Há uma cegueira cultural que
não nos deixa ver o essencial dos textos. Por exemplo, o Evangelho proclamado
no passado Domingo, fala de duas mulheres que acolheram, na sua casa, Jesus e o
seu grupo. Eram duas mulheres que representavam dois mundos. Marta era do mundo
antigo que fazia o que sempre se exigiu das mulheres, as tarefas da casa. Maria
é a mulher que descobriu Jesus e a sua igualdade com os homens que é escutar a
palavra de Deus e, neste caso, a palavra de Jesus.
Jesus tomou partido: Marta, Marta, tu inquietas-te e agitas-te
com muitas coisas. No entanto, pouca coisa é necessária, até mesmo uma só.
Maria, com efeito, escolheu a melhor parte que não lhe será tirada[4]. É uma mulher que escolheu
ser discípula e Jesus elogiou-a pela escolha que fez.
Hoje, há muitas mulheres,
teólogas e não só, para quem os textos dos Evangelhos testemunham que Jesus
tratou as mulheres do mesmo jeito que tratava os homens. Têm dificuldade em
aceitar a descriminação que recai sobre elas na Igreja.
A situação mudou, está em
mudança, e não são apenas as mulheres que reclamam. Entre nós, Frederico
Lourenço, um grande especialista da literatura grega e latina, tradutor da
Bíblia grega e dos Evangelhos Apócrifos, documentou a importância das mulheres
na vida de Jesus, sobretudo a de Maria Madalena, no texto retirado do Facebook
| mural de Frederico Lourenço, 2022.
É um bom texto para conhecer muitos
aspectos da longa história da descriminação da mulher na sociedade e na Igreja.
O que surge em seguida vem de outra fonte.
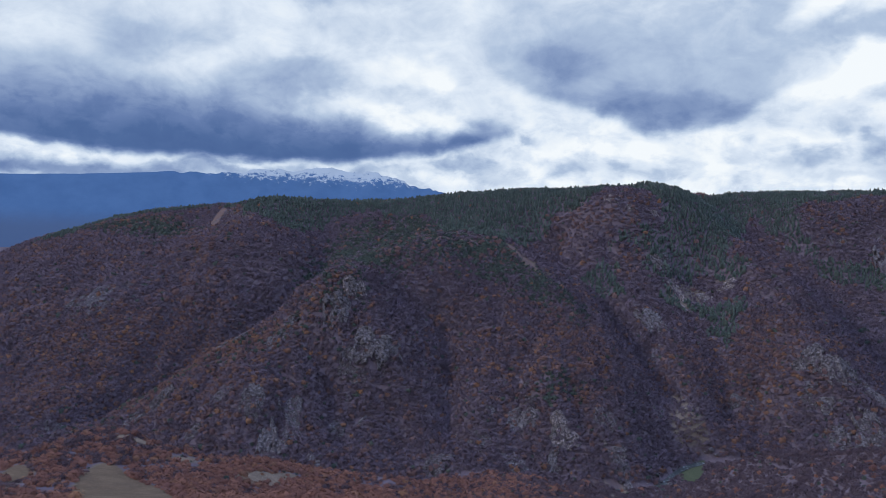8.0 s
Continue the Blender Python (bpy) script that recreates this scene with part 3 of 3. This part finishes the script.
BOULDERS = [(236, 722, 7.5), (241, 719, 4.5), (230, 721, 4.0), (-50, 640, 6.0), (-45, 637, 4.0), (172, 641, 6.5), (166, 652, 5.0), (178, 662, 4.5),
            (187, 684, 4.0), (193, 692, 4.5), (207, 706, 4.2), (217, 712, 3.8), (575, 905, 6.0), (592, 915, 5.0), (206, 742, 4.0), (222, 757, 3.6)]
shapes = [boulder_mesh(k) for k in range(4)]
for k, (bx, by, size) in enumerate(BOULDERS):
    ob = new("boulder", shapes[k % 4])
    bz = float(height_at(np.array([bx]), np.array([by]))[0])
    ob.matrix_world = pose(bx, by, bz + size * 0.15, 0, 0, k * 57) @ Matrix.Diagonal((size, size * 0.85, size, 1))
    tagged(ob, "pale grey boulder at the river bank" if by < 740 else "pale grey boulder on the slope", "boulder", "boulders")


def build_stones():
    """River cobbles and loose stones of the screes and clearings, in one mesh."""
    r = np.random.default_rng(11)
    pts = np.array(along([p for p in RIVER if -420 < p[0] < 620], 1.6))
    x = pts[:, 0] + r.normal(size=len(pts)) * 4.0
    y = pts[:, 1] + r.normal(size=len(pts)) * 4.0
    size = r.uniform(0.5, 2.2, len(x))
    gx, gy = r.uniform(-560, 450, 90000), r.uniform(170, 1380, 90000)
    k = (cover(gx, gy, STONY, 14) + 0.70 * cover(gx, gy, BARREN, 14) > r.uniform(0.5, 1.3, len(gx))) & ((gy > 420) | (r.uniform(size=len(gx)) < 0.8))
    x, y = np.r_[x, gx[k]], np.r_[y, gy[k]]
    size = np.r_[size, np.where(gy[k] < 420, r.uniform(0.2, 0.8, k.sum()), r.uniform(0.8, 2.6, k.sum()))]
    z = height_at(x, y)
    tp = np.array([(0.6, 0.1, 0), (0.0, 0.55, 0.05), (-0.55, 0.15, 0), (-0.2, -0.5, 0.05), (0.35, -0.4, 0), (0.05, 0.0, 0.5)])
    tf = np.array([(0, 1, 5), (1, 2, 5), (2, 3, 5), (3, 4, 5), (4, 0, 5)])
    a = r.uniform(0, 6.28, len(x))
    c, s = np.cos(a)[:, None], np.sin(a)[:, None]
    vx = (tp[None, :, 0] * c - tp[None, :, 1] * s) * size[:, None] + x[:, None]
    vy = (tp[None, :, 0] * s + tp[None, :, 1] * c) * size[:, None] + y[:, None]
    vz = tp[None, :, 2] * size[:, None] * r.uniform(0.6, 1.6, len(x))[:, None] + z[:, None]
    me = bpy.data.meshes.new("stones")
    f = (tf[None] + (np.arange(len(x)) * 6)[:, None, None]).reshape(-1, 3)
    fill_mesh(me, np.stack([vx, vy, vz], -1).reshape(-1, 3), f)
    me.shade_flat()
    me.materials.append(PINK_ROCK)
    tagged(new("stones", me), "loose pale stones along the river and screes", "stones", kind="stuff")


build_stones()


# ---- woods ----
rng = np.random.default_rng(7)


def spray_template(seed, tris, size, lobes=4, twiggy=False, core=1.0):
    """A crown of loose leafy sprays lying over several lobes: uneven outline, gaps between."""
    r = np.random.default_rng(seed)
    mid = [(np.array([0, 0, 0.42]), 0.36)]
    for k in range(lobes):
        a = 6.283 * k / lobes + r.uniform(-0.4, 0.4)
        mid.append((np.array([math.cos(a) * 0.25, math.sin(a) * 0.25, r.uniform(0.22, 0.48)]), r.uniform(0.18, 0.28)))
    verts, soft = [], []
    for k in range(tris):
        c, rad = mid[0] if k % 5 < 2 else mid[1 + k % lobes]
        d = r.normal(size=3)
        d[2] = abs(d[2]) * 1.1 - 0.15
        d /= np.linalg.norm(d)
        p = c + d * rad * r.uniform(0.86, 1.16)
        nrm = d + np.array([0, -0.1, 0.1]) + r.normal(size=3) * 0.3
        nrm /= np.linalg.norm(nrm)
        t = np.cross(nrm, r.normal(size=3))
        t /= np.linalg.norm(t)
        b = np.cross(nrm, t)
        turn = r.uniform(0, 6.28)
        if twiggy:
            # a fan of bare twigs reaching out of the crown
            way = d + r.normal(size=3) * 0.55 + np.array([0, 0, 0.25])
            way /= np.linalg.norm(way)
            side = np.cross(way, d + r.normal(size=3) * 0.25 + np.array([0, 0, 0.3]))
            side /= np.linalg.norm(side)
            long, broad = size * r.uniform(1.3, 2.3), size * r.uniform(0.35, 0.7)
            fan = (p - way * long * 0.5 - side * broad, p - way * long * 0.5 + side * broad, p + way * long * 0.6)
        for q in range(3):
            a = turn + q * 2.094 + r.uniform(-0.45, 0.45)
            verts.append(fan[q] if twiggy else p + (t * math.cos(a) + b * math.sin(a)) * size * r.uniform(0.6, 1.35))
            out = verts[-1] - np.array([0, 0, 0.2])
            out = out / np.linalg.norm(out) * 0.9 + d * 0.4 + np.array([0, 0, 0.75])
            soft.append(out / np.linalg.norm(out))
    # the dense middle of the crown
    f, base, turn = [(3 * k, 3 * k + 1, 3 * k + 2) for k in range(tris)], len(verts), r.uniform(0, 6.28)
    for ring, (h, w) in enumerate(((0.08, 0.34), (0.46, 0.33))):
        for j in range(5):
            a, g = turn + 1.2566 * (j + 0.5 * ring), core * r.uniform(0.7, 1.2)
            verts.append(np.array([math.cos(a) * w * g, math.sin(a) * w * g, h + r.uniform(-0.06, 0.06)]))
            soft.append(np.array([math.cos(a), math.sin(a), 0.9 + 0.7 * ring]) / math.hypot(1, 0.9 + 0.7 * ring))
    verts.append(np.array([r.uniform(-0.08, 0.08), r.uniform(-0.08, 0.08), r.uniform(0.68, 0.78) * core]))
    soft.append(np.array([0, 0, 1.0]))
    for j in range(5):
        q = (j + 1) % 5
        f += [(base + j, base + q, base + 5 + j), (base + q, base + 5 + q, base + 5 + j), (base + 5 + j, base + 5 + q, base + 10)]
    v, n, f = np.array(verts), np.array(soft), np.array(f)
    face = np.cross(v[f[:, 1]] - v[f[:, 0]], v[f[:, 2]] - v[f[:, 0]])
    back = (face * n[f[:, 0]]).sum(1) < 0
    f[back] = f[back][:, ::-1]
    return v, f, n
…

No entanto, o que hoje pode ser lido, de forma límpida, nos Evangelhos, é que
foi Jesus que ordenou Maria Madalena
para transmitir e testemunhar, aos reconhecidos Apóstolos, a Ressurreição de
Cristo, fundamento da fé da Igreja.
Frederico Lourenço, entre vários textos refere um
apócrifo, encontrado no Egipto em 1945, que descreve Maria Madalena como uma mulher que compreende tudo, porque
compreendeu o essencial de toda a vida humana. O que é ver nela algo de bem
diferente, não só do cliché da prostituta arrependida, mas da grande figura do
Novo Testamento.
O teólogo dominicano, professor de Oxford, cardeal sem
pompa eclesiástica, também se deteve sobre Maria
Madalena à procura na escuridão. Todos os relatos da ressurreição estão
repletos de questões. Por duas vezes, perguntam a Maria Madalena porque está a
chorar. Ela pergunta onde puseram o corpo. A ressurreição irrompe nas nossas
vidas não como uma afirmação crua dos factos, mas com questões que nos
interpelam.
Se ouvirmos as questões uns
dos outros com respeito e sem medo, encontraremos uma nova forma de viver no
Espírito. Maria ouve o seu nome: Maria!
E responde Rabbuni! Mestre! É
apropriado que ela, cuja vida é movida por um amor compassivo e terno, tenha o
seu vazio preenchido com o seu próprio nome. Ela procurava um cadáver, mas
encontrou mais do que poderia sonhar: o amor que está vivo para sempre[5].